To do: Write out each line that follows exactly as it stands, without the pictures.

Material:
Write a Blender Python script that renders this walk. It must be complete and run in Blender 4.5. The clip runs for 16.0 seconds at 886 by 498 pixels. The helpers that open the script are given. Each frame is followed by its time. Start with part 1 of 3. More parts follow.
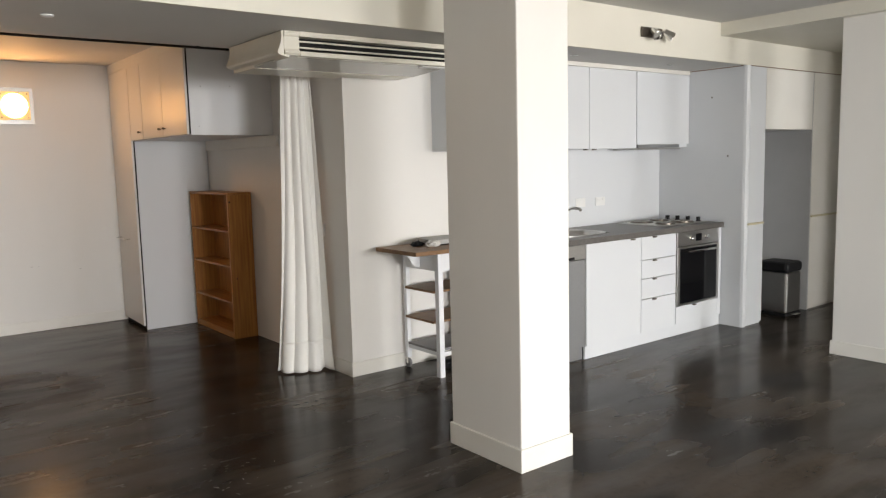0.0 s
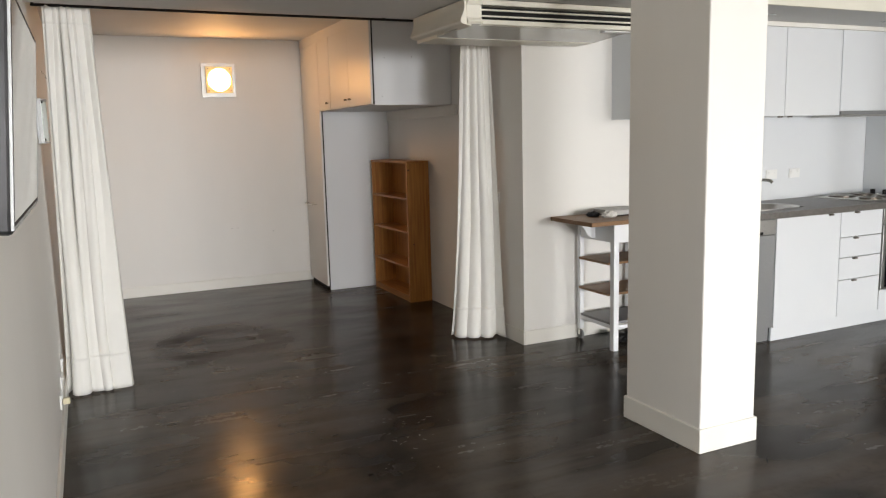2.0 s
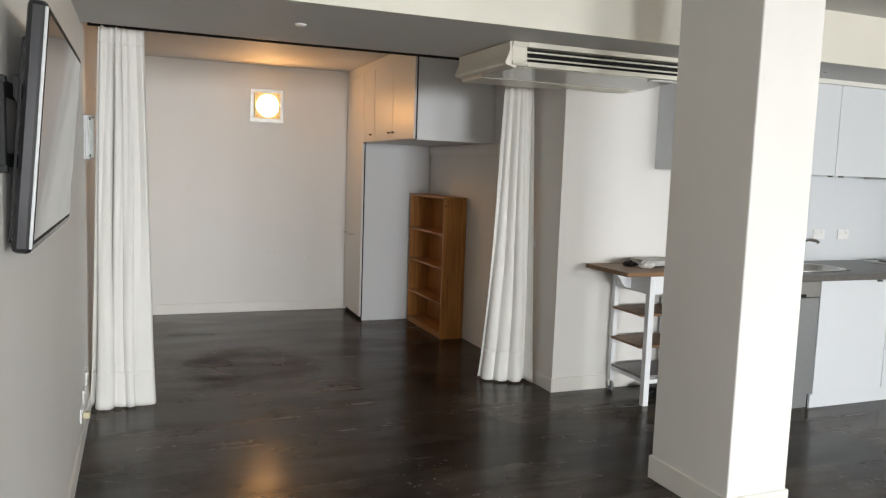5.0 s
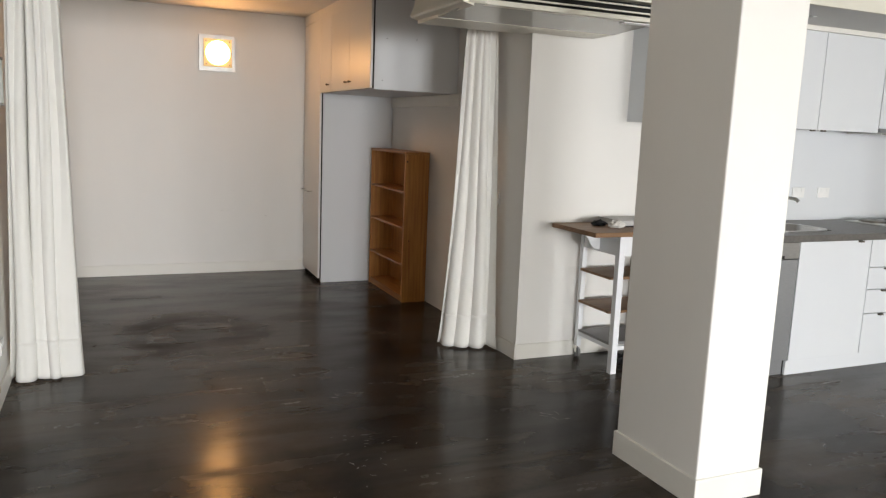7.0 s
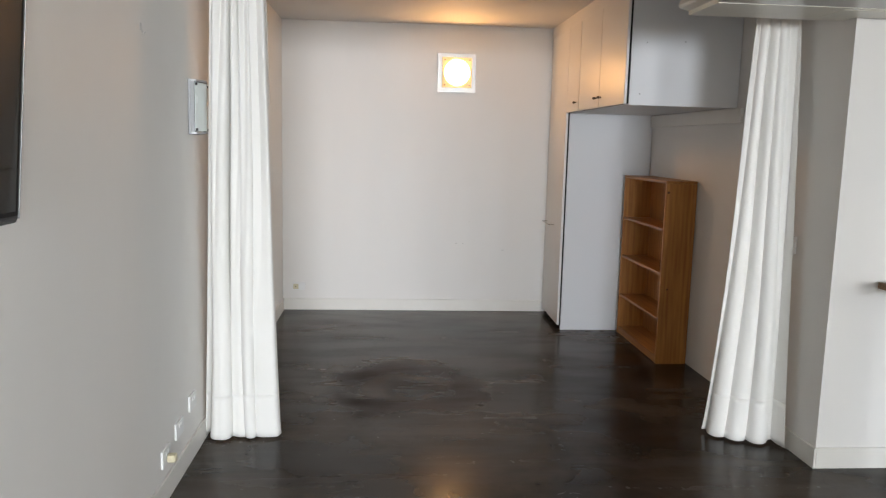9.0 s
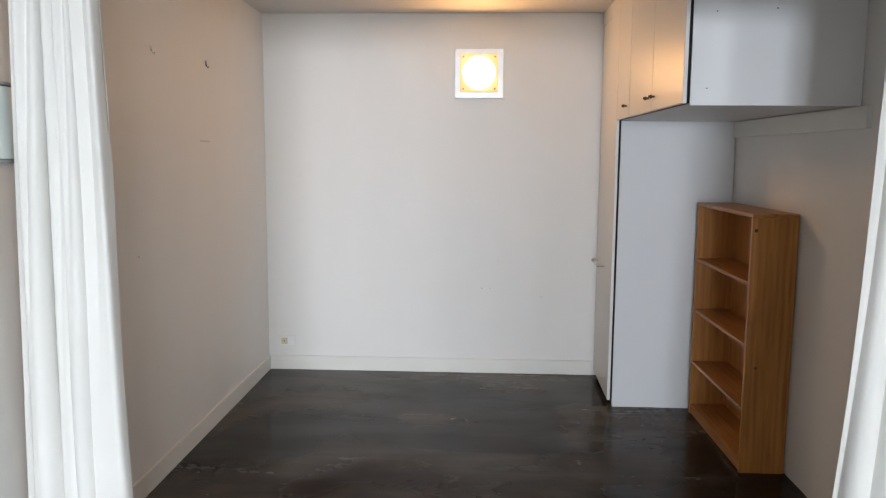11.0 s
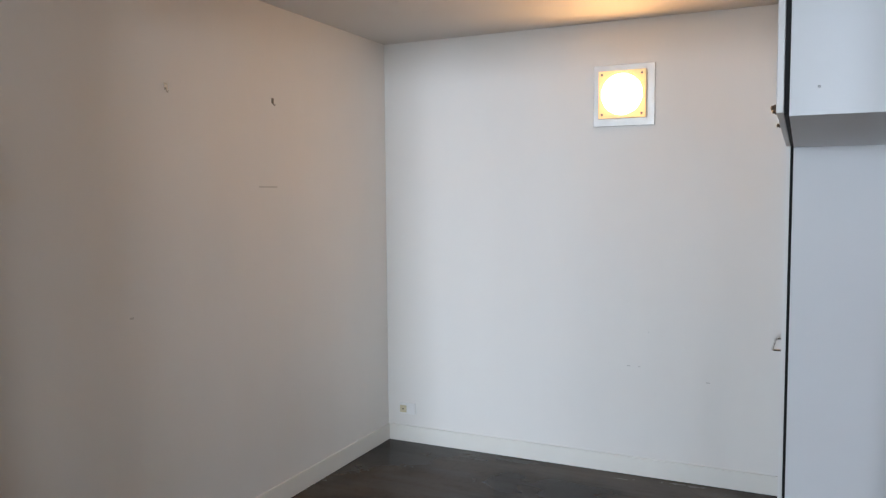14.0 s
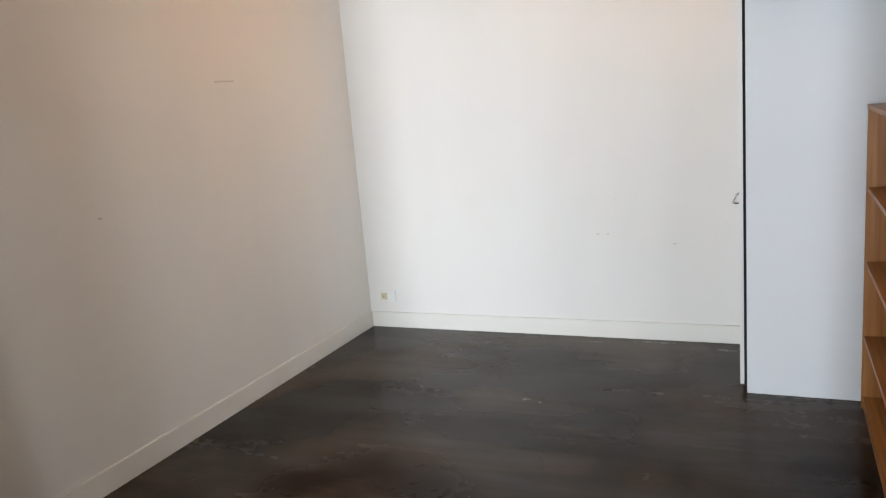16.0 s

Answer to the exercise:
Write a Blender Python script that renders this walk. It must be complete and run in Blender 4.5. The clip runs for 16.0 seconds at 886 by 498 pixels. The helpers that open the script are given. Each frame is followed by its time. Start with part 1 of 3. More parts follow.
0.0 s
2.0 s
5.0 s
7.0 s
9.0 s
11.0 s
14.0 s
16.0 s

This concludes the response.